-------- Material provided --------

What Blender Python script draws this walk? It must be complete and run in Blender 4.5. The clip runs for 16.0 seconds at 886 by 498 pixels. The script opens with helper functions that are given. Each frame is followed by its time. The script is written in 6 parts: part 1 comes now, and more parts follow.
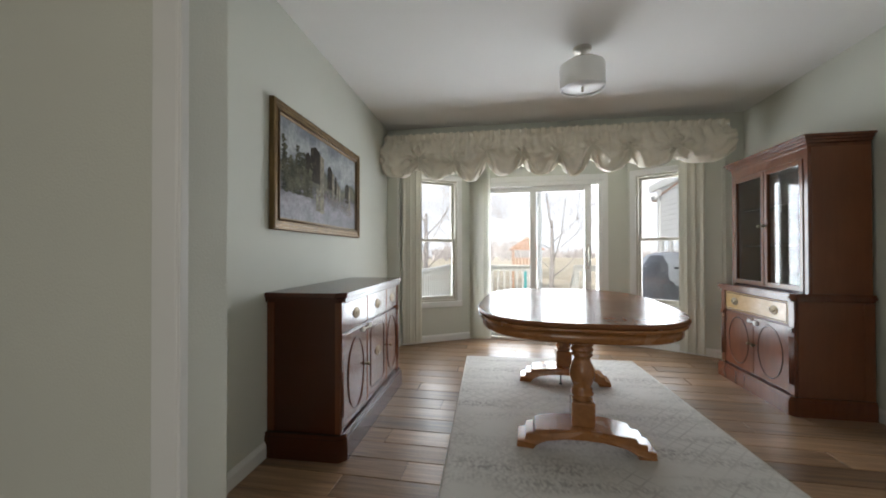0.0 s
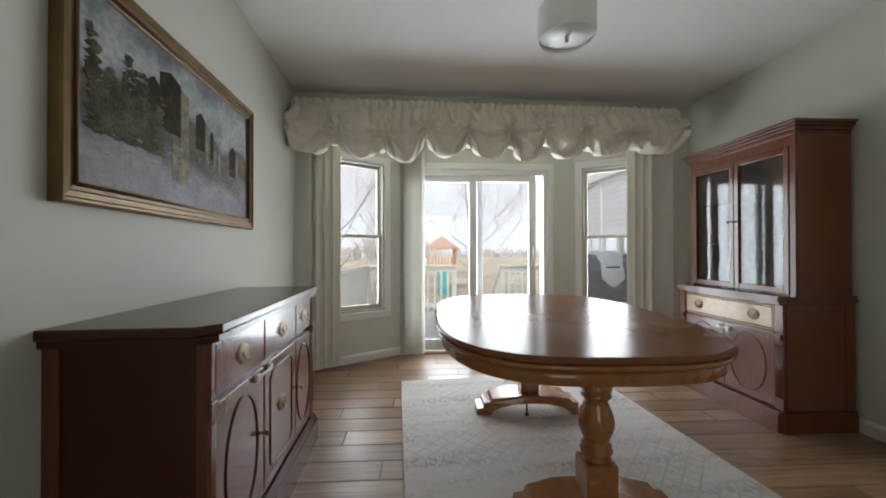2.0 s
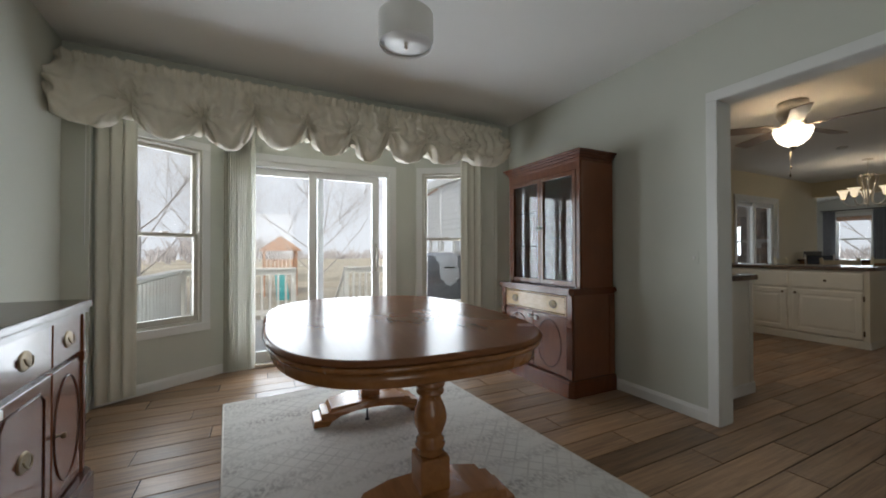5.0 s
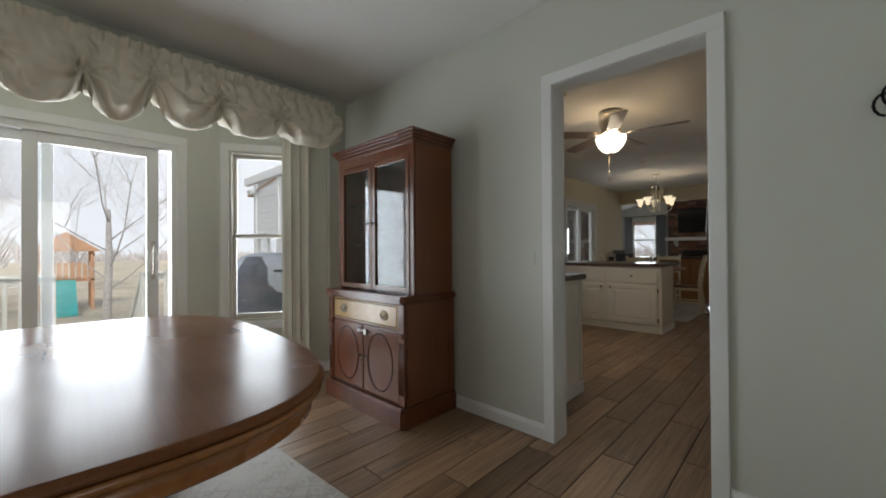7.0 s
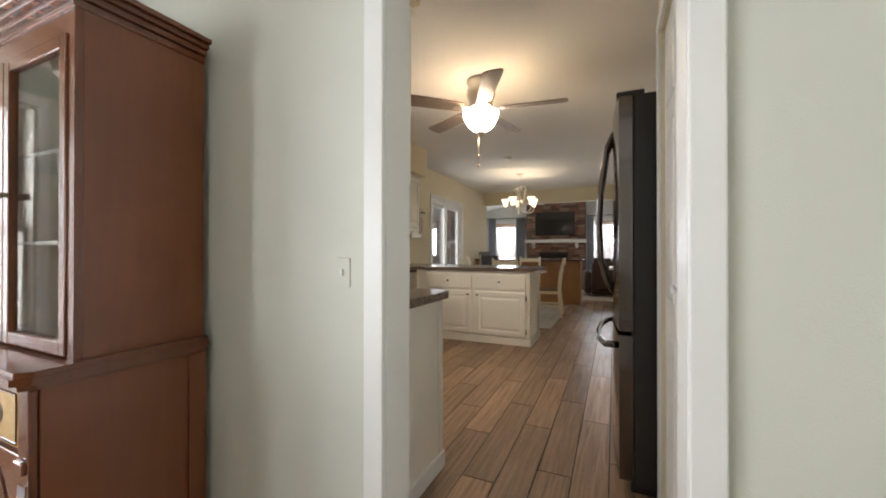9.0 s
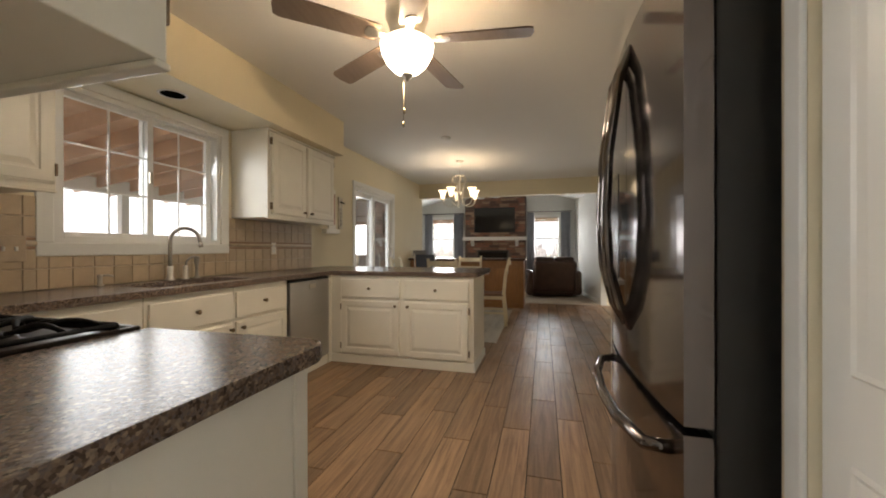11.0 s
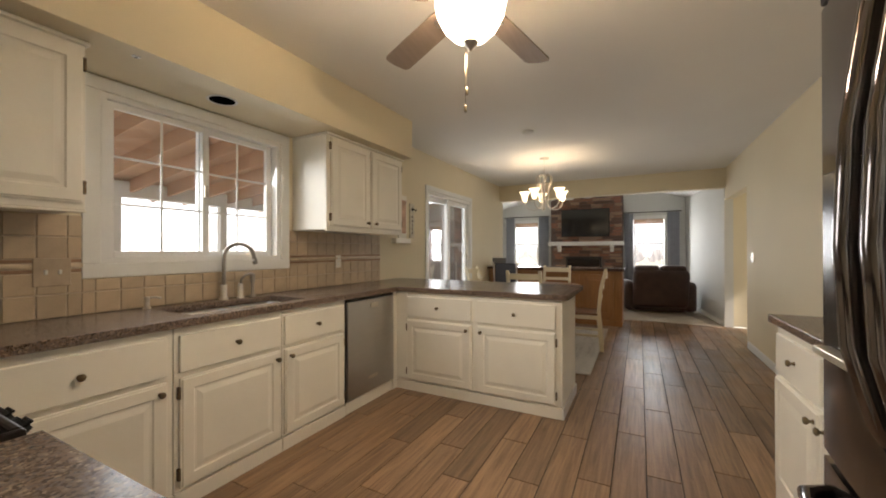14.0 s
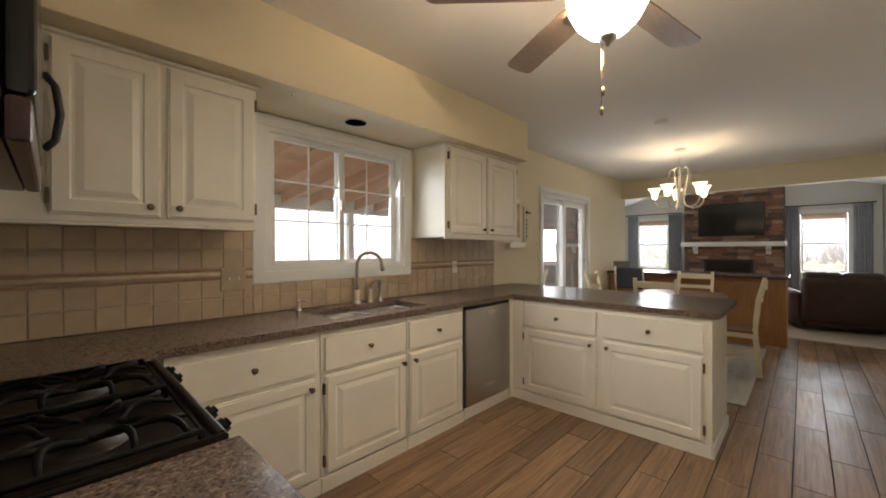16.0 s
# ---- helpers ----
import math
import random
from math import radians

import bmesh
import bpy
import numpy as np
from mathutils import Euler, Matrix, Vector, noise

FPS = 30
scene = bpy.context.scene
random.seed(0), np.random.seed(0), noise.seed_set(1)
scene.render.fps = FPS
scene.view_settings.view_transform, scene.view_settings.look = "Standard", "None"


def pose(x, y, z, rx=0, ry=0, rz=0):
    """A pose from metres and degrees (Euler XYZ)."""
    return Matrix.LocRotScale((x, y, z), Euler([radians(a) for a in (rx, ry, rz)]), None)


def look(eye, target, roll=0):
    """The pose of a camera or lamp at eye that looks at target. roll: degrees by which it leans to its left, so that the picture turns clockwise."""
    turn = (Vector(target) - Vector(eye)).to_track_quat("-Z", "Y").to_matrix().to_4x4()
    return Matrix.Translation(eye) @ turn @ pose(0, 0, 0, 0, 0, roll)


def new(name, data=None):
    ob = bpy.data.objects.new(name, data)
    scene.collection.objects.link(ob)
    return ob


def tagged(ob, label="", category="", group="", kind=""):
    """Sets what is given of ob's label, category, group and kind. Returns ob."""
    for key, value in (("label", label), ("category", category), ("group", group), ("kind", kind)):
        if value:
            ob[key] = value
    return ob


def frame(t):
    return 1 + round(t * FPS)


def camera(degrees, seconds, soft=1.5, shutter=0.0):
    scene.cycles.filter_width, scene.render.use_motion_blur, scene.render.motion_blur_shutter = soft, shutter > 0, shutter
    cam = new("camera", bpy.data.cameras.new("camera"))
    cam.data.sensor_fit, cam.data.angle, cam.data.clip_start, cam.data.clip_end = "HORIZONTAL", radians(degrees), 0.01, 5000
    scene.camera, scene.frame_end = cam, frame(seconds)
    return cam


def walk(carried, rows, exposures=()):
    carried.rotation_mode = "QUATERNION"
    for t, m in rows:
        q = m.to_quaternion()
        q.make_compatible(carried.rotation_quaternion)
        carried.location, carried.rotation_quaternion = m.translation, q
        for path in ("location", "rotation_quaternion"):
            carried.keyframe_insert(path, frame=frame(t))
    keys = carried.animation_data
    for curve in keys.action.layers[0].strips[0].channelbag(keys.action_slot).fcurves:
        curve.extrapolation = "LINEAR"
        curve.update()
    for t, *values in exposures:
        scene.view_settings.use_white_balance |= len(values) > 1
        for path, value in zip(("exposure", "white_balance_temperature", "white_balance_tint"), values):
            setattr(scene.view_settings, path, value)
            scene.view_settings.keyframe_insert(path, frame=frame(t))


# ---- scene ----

--------

§ Instruction
Taking the material above, extract exactly and only the lines from the line with "scene.render.fps = FPS" to the line with "return Matrix.LocRotScale((x, y, z), Euler([radians(a)", inclusive of both.

§ Written reply
scene.render.fps = FPS
scene.view_settings.view_transform, scene.view_settings.look = "Standard", "None"


def pose(x, y, z, rx=0, ry=0, rz=0):
    """A pose from metres and degrees (Euler XYZ)."""
    return Matrix.LocRotScale((x, y, z), Euler([radians(a) for a in (rx, ry, rz)]), None)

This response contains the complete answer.